Штрафные санкции занимают важное место в арбитражной практике по рассмотрению имущественных споров между социалистическими хозяйственными организациями. Присущие этим санкциям качества оперативности и гибкости превращают их в одно из главнейших средств, которыми располагают арбитражные органы в борьбе за укрепление хозяйственной дисциплины, за точное, своевременное и надлежащее исполнение договорных обязательств в отношениях между социалистическими, государственными и кооперативными организациями.
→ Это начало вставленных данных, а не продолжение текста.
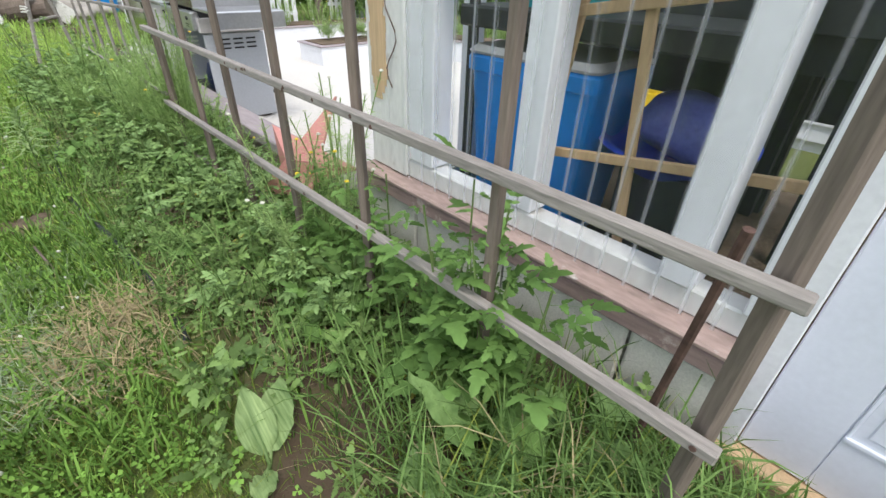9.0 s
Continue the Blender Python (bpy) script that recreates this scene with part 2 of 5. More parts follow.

Все это, однако, не дает оснований для пренебрежительного отношения к другой форме гражданско-правовой ответственности – к возмещению убытков. Прежде всего, существует целая совокупность обязательств – обязательства из причинения вреда, где штрафные санкции почти вовсе не применяются и где поэтому возмещение убытков выступает в качестве едва ли не единственного вида ответственности. То же самое следует сказать о договорных отношениях с гражданами или между гражданами. Но если даже ограничиться сферой договорных отношений между социалистическими организациями, то и в этом случае нельзя забывать о структуре действующего законодательства и сложившейся арбитражной практике, где подчиненный характер штрафных санкций получает достаточно определенное выражение в факте их зачета в сумму подлежащих возмещению убытков.

Ввиду этого в основу анализа норм об ответственности по советскому гражданскому праву, в основу исследования присущих им принципов и изучения конкретных условий их действия должно быть положено в первую очередь возмещение убытков и лишь в дополнение к нему – штрафные санкции.